May 12 carnage case: Notices issued to federal, Sindh govts on urgent hearing plea

Petitioner has accused Gen (retd) Musharraf of being responsible


Our Correspondent November 17, 2016
Many journalists got stuck in the crossfire as they tried to cover May 12. PHOTO: FILE

KARACHI: The federal and provincial governments have been issued notices on an application seeking the urgent hearing of a high-profile case relating to the violent clashes that happened on May 12, 2007.

Sindh High Court Chief Justice Sajjad Ali Shah, who headed the two-judge bench, fixed the hearing on the suo motu proceedings tagged with a constitutional petition seeking inquiry into the riots that killed over 50 people, mostly political activists and lawyers.

Former chief justice Iftikhar Muhammad Chaudhry had arrived to address a lawyers’ gathering but was confined within the Jinnah International Airport premises and subsequently left for Islamabad without addressing the legal fraternity, spurring a countrywide movement for the restoration of the judges sacked by the then army chief, Gen (retd) Pervez Musharraf, and independence of the judiciary.

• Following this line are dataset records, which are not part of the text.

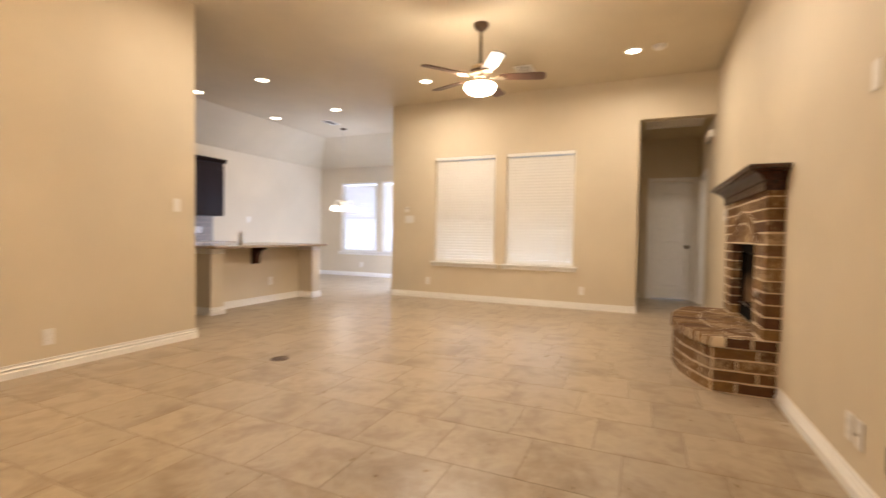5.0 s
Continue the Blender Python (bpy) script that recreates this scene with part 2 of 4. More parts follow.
def thing(name, label, category, group="", m=None):
    ob = new(name)
    ob.empty_display_size = 0.1
    if m is not None:
        ob.matrix_world = m
    return tagged(ob, label, category, group)


def block(bm, a, b):
    """An axis-aligned box between two corners."""
    x, y, z = (sorted(p) for p in zip(a, b))
    v = [bm.verts.new((i, j, k)) for k in z for j in y for i in x]
    for f in ((0, 2, 3, 1), (4, 5, 7, 6), (0, 1, 5, 4), (2, 6, 7, 3), (1, 3, 7, 5), (0, 4, 6, 2)):
        bm.faces.new([v[i] for i in f])
    return v


def rounded(a, b, r=0.004, segments=2):
    bm = bmesh.new()
    block(bm, a, b)
    bmesh.ops.bevel(bm, geom=bm.edges[:], offset=r, segments=segments, affect="EDGES", profile=0.5)
    return bm


def boxes(*pairs):
    bm = bmesh.new()
    for a, b in pairs:
        block(bm, a, b)
    return bm


def prism(poly, axis, c0, c1, bm=None):
    """A flat outline in the two other axes (in x, y, z order), drawn out along an axis."""
    bm = bm or bmesh.new()
    k = "xyz".index(axis)

    def at(p, c):
        q = list(p)
        q.insert(k, c)
        return bm.verts.new(q)

    a, b = [at(p, c0) for p in poly], [at(p, c1) for p in poly]
    bm.faces.new(a)
    bm.faces.new(b[::-1])
    n = len(poly)
    for i in range(n):
        bm.faces.new((a[i], b[i], b[(i + 1) % n], a[(i + 1) % n]))
    return bm


def lathe(profile, segments=32, center=(0, 0, 0), bm=None, cap=True):
    """A turned shape from (radius, height) pairs about a vertical axis."""
    bm = bm or bmesh.new()
    rings = []
    for r, z in profile:
        if r < 1e-5:
            rings.append([bm.verts.new((center[0], center[1], center[2] + z))])
        else:
            rings.append([bm.verts.new((center[0] + r * math.cos(math.tau * i / segments), center[1] + r * math.sin(math.tau * i / segments), center[2] + z)) for i in range(segments)])
    for a, b in zip(rings, rings[1:]):
        for i in range(segments):
            j = (i + 1) % segments
            if len(a) == 1 and len(b) > 1:
                bm.faces.new((a[0], b[i], b[j]))
            elif len(b) == 1 and len(a) > 1:
                bm.faces.new((a[i], b[0], a[j]))
            elif len(a) > 1:
                bm.faces.new((a[i], b[i], b[j], a[j]))
    if cap:
        for ring in (rings[0], rings[-1]):
            if len(ring) > 1:
                bm.faces.new(ring)
    return bm


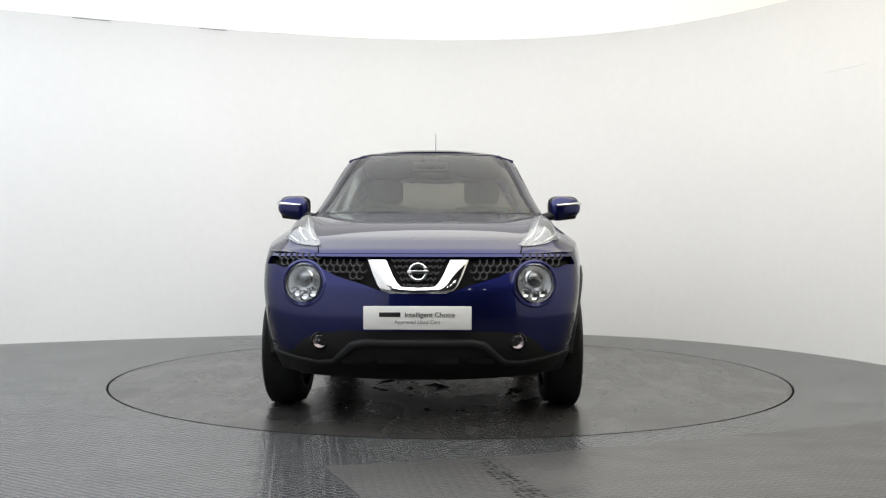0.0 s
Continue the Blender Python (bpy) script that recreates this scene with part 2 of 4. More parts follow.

During the nine years since the mayhem, suo motu proceedings were initiated by judges, who were later sacked for refusing to take oath under the Provisional Constitutional Order (PCO) of then president Musharraf and were later disposed by other judges who had taken oath under the PCO.

Every year, the legal fraternity observes May 12 as a ‘Black Day’, demanding the successive governments to inquire into the bloodshed and try those responsible.

The petition, seeking a judicial inquiry into the bloody incidents of that day and the trial of former president Musharraf, was earlier dismissed as the petitioner, Syed Iqbal Kazmi, preferred to withdraw it.

He had withdrawn his petition on November 19, 2007, but went to the court again after the restoration of the ‘pre-November 3 emergency judiciary’.

He had cited Muttahida Qaumi Movement chief Altaf Hussain, the Sindh home adviser, home secretary, federal interior secretary, Rangers director-general, Sindh police chief, Karachi police chief and the SHO of the City Courts of that time as respondents.

Through a miscellaneous application, Kazmi had also accused former president Musharraf of being responsible for the entire episode.

On Thursday, Kazmi moved another application seeking urgent hearing of the petition. The judges issued notices of the urgent plea to the federal and provincial authorities concerned by the next date of hearing.

Published in The Express Tribune, November 18th, 2016.